La tele no se dio prisa para convencernos de que la permanencia de Juan Pablo II en el poder durante su penoso declive y trabajosa agonía estaba cargada de un hondo significado teológico y humano que servía de ejemplo de humildad y entrega a los demás. El proceso se alargó tanto que tuvo meses de sobra para hacer con eficacia su labor pastoral cada vez que conectaban con cualquiera de las muchas ceremonias del calendario litúrgico del Vaticano.

Hubo más urgencia con la renuncia de Benedicto XVI. Como fue una sorpresa y los cotilleos sobre el cónclave se les echaban encima, la tele tuvo que darse prisa para convencernos de que la retirada de Benedicto XVI del poder antes de su penoso declive y trabajosa agonía estaba cargada de un hondo significado teológico y humano que servía de ejemplo de humildad y entrega a los demás.

Ahora estamos en esa fase en la que la tele nos cuenta cómo cada palabra y cada gesto del nuevo Papa Francisco posee un hondo significado teológico y humano que llena de amor y esperanza nuestros corazones.
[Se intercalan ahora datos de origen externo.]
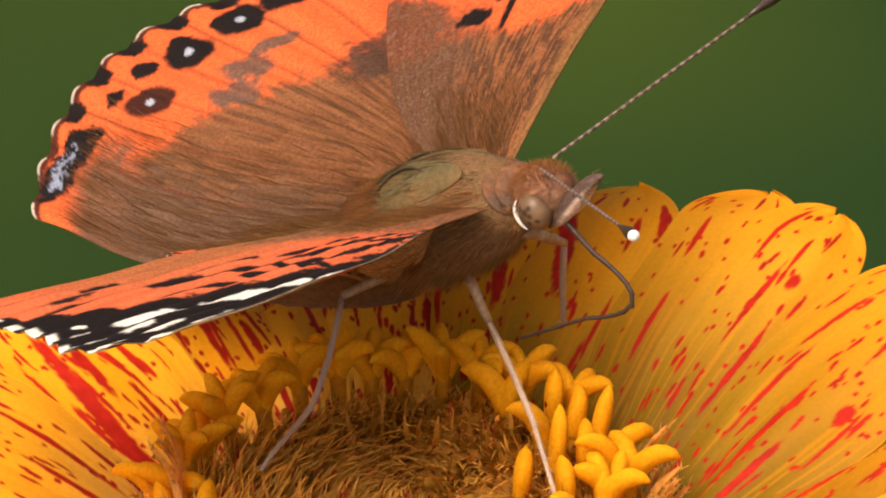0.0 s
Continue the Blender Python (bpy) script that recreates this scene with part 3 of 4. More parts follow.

Lo que no sabría decirles es si está durando más o menos días que aquella fase en la que la tele nos contó cómo cada palabra y cada gesto del nuevo Papa Benedicto XVI poseía un hondo significado teológico y humano que llenaba de amor y esperanza nuestros corazones.

Tanta unanimidad recuerda aquellos días en que la tele cantaba que el Príncipe Felipe había elegido como esposa a la mujer más maravillosa, guapa, mejor periodista e insuperable presentadora de informativos del universo mundo. Por supuesto, ni en este caso ni en los anteriores hay tongo, así que cabe preguntarse si el Príncipe es tan infalible al elegir como lo es el Espíritu Santo. En efecto, ninguno de los 114 cardenales de los que no se fio el Espíritu Santo y perdieron el cónclave lograría la hondura teológica y humana que logra Francisco, igual que ninguna otra mujer en el mundo habría logrado el amor de sus súbditos con la rapidez con que lo consiguió Letizia.